Nguyen, 24, reported her assault to police in Cambridge, Massachusetts, in 2014 while she was a student at Harvard University. The state required that untested rape kits be stored for only six months, even though the statute of limitations for the crime of rape is 15 years in Massachusetts. After learning how to ensure that her kit was not destroyed, Nguyen started a nonprofit called Rise to lobby on behalf of rape victims. She also began working with Shaheen on federal legislation.

The legislation sailed through unanimously in the Senate and the House of Representatives, following public backing from House Speaker Paul Ryan. It will be the first time the term “sexual assault survivor” appears in federal code, according to Shaheen’s office.

In addition to the new rights for survivors, the law also calls for a working group run by the U.S. attorney general and the secretary of health and human services to develop and disseminate to local agencies the best practices for preservation of forensic evidence and treatment of survivors.

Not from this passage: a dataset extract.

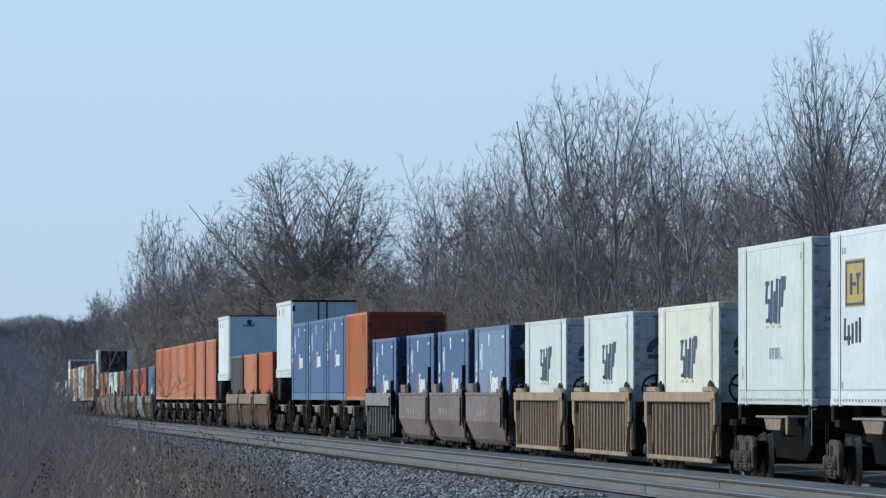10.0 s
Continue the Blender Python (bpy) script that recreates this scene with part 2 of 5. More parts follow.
DRY_STEM = surface("dry_weed_stem", (0.50, 0.39, 0.325), rough=0.9, spec=0.1, vary=0.15, scale=0.35, second=(0.28, 0.195, 0.155), random_value=0.2, island=True)
SHRUB_STEM = surface("shrub_twig", (0.44, 0.37, 0.335), rough=0.9, spec=0.1, vary=0.15, random_value=0.5, island=True)
DRY_GRASS = surface("dead_grass_blade", (0.54, 0.42, 0.35), rough=0.9, spec=0.1, vary=0.15, scale=0.35, second=(0.36, 0.27, 0.215), random_value=0.18, island=True)
SEED_HEAD = surface("dark_seed_head", (0.045, 0.03, 0.022), rough=0.9, vary=0.2, random_value=0.4, island=True)
BARK = surface("grey_bark", (0.22, 0.20, 0.185), rough=0.9, vary=0.25, scale=1.0, random_value=0.25, bump=0.02, bump_scale=8.0)
PALE_BARK = surface("pale_bark", (0.48, 0.45, 0.40), rough=0.9, vary=0.25, scale=1.0, random_value=0.15, bump=0.02, bump_scale=8.0)
TWIG = surface("twig_bark", (0.218, 0.19, 0.178), rough=0.9, vary=0.15, random_value=0.25)
# pale blue-grey: the haze of distance is painted into this base colour
FAR_WOOD = surface("far_wood_painted_haze", (0.44, 0.44, 0.475), rough=1.0, spec=0.0, vary=0.2, scale=0.4)
BRUSH = surface("brush_twig", (0.203, 0.167, 0.154), rough=0.9, vary=0.2, random_value=0.4, island=True)


# ---- lie of the land ----
TRACK_X, NEAR_X, NEAR_Z, GAUGE = 17.43, 11.15, 0.40, 1.435


def bend(y):
    """The line drifts right and falls away far off."""
    y = min(max(y, 0.0), 2200.0)
    return 3.53e-6 * y * y, -6.7e-7 * y * y


PROFILE = [(-600, -0.6), (-40, -0.5), (-4, -0.30), (2, -0.25), (5, -0.16), (7, -0.04), (8.1, 0.09), (9.3, 0.19), (9.9, 0.20), (12.6, 0.20), (13.4, 0.19),
           (15.1, 0.18), (15.8, -0.06), (16.2, -0.17), (18.8, -0.17), (20.4, -0.7), (24, -0.75), (30, -0.4), (38, 0.6), (48, 3.0), (62, 7.0), (85, 10.0), (130, 11.5), (2500, 14.0)]


def land(x, y):
    """Height of the ground."""
    dx, dz = bend(y)
    x -= dx
    for (xa, za), (xb, zb) in zip(PROFILE, PROFILE[1:]):
        if x <= xb:
            k = (x - xa) / (xb - xa)
            z = za + (zb - za) * k
            if x > 38:
                z *= 1.0 - 0.55 * min(max((y - 600.0) / 400.0, 0.0), 1.0)
            return z + dz
    return PROFILE[-1][1] + dz


def ground():
    xs = []
    for (xa, _), (xb, _) in zip(PROFILE, PROFILE[1:]):
        n = 2 if 5 <= xa < 30 else 1
        xs += [xa + (xb - xa) * i / n for i in range(n)]
    xs.append(PROFILE[-1][0])
    ys = [-900, -400, -100, 0] + [40 * i for i in range(1, 60)] + [2600, 3400, 4600]
    g = Geo()
    rng = random.Random(4)
    rows = []
    for y in ys:
        dx, dz = bend(y)
        for x in xs:
            zz = land(x + dx, y) + (rng.uniform(-0.02, 0.02) if 4 < x < 9.4 else 0)
            rows.append((x + dx, y, zz))
    n = len(xs)
    g.add(rows, [(j * n + i, j * n + i + 1, (j + 1) * n + i + 1, (j + 1) * n + i) for j in range(len(ys) - 1) for i in range(n - 1)])
    me = g.mesh("ground", SOIL)
    me.materials.append(BALLAST)
    for p in me.polygons:
        cx = sum(me.vertices[i].co.x - bend(me.vertices[i].co.y)[0] for i in p.vertices) / len(p.vertices)
        p.material_index = 1 if 5.2 < cx < 21.5 else 0
    me.polygons.foreach_set("use_smooth", [True] * len(me.polygons))
    return thing("ground", "flat dead-grass verge and grey ballast beside the railway", "ground", kind="structure", data=me)


SOIL = surface("leaf_litter_and_dead_grass", (0.15, 0.115, 0.08), rough=0.95, spec=0.05, vary=0.35, scale=0.4, grain=9.0, dirt=(0.08, 0.06, 0.045), dirt_amount=0.5, bump=0.06, bump_scale=7.0,
               second=(0.11, 0.085, 0.065))
ground()

RAIL_SECTION = [(-0.07, 0), (0.07, 0), (0.07, 0.012), (0.012, 0.035), (0.010, 0.125), (0.034, 0.135), (0.036, 0.165), (0.028, 0.172), (-0.028, 0.172), (-0.036, 0.165),
                (-0.034, 0.135), (-0.010, 0.125), (-0.012, 0.035), (-0.07, 0.012)]


def rail_line(name, cx, top_z, y0, y1, material_web, step=40.0):
    """A rail laid in lengths along the line; its head is worn bright."""
    g = Geo()
    ys = [y0 + step * i for i in range(int((y1 - y0) / step) + 1)]
    n = len(RAIL_SECTION)
    for y in ys:
        dx, dz = bend(y)
        g.v += [(cx + dx + p, y, top_z - 0.172 + q + dz) for p, q in RAIL_SECTION]
    for j in range(len(ys) - 1):
        g.f += [(j * n + i, (j + 1) * n + i, (j + 1) * n + (i + 1) % n, j * n + (i + 1) % n) for i in range(n)]
    me = g.mesh(name, material_web)
    me.materials.append(RAIL_TOP)
    me.materials.append(RAIL_HEAD)
    for k, p in enumerate(me.polygons):
        if k % n in (7, 6, 8):
            p.material_index = 1
        # head sides and neck get the painted shadow line
        elif k % n in (5, 9, 4, 10):
            p.material_index = 2
    return me


def railway(label, cx, top_z, y0, y1):
    tr = thing("railway_track", label, "railway track", kind="structure")
    for s in (-1, 1):
        part("rail", rail_line("rail", cx + s * GAUGE / 2, top_z, y0, y1, RAIL_RUST), RAIL_RUST, tr)
    return tr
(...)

The working group is tasked with collecting feedback from advocacy groups, “particularly representatives of underserved or ethnic minority communities.”

“Half of the battle was getting these civil rights codified, the other half is making sure there is implementation on the ground and enforcement of these rights,” Nguyen said.

The working group was given two years to submit a report to Congress with findings and recommended actions.

Nguyen said her group, Rise, will continue working on reforms at the state level to improve how sexual assaults are handled by law enforcement.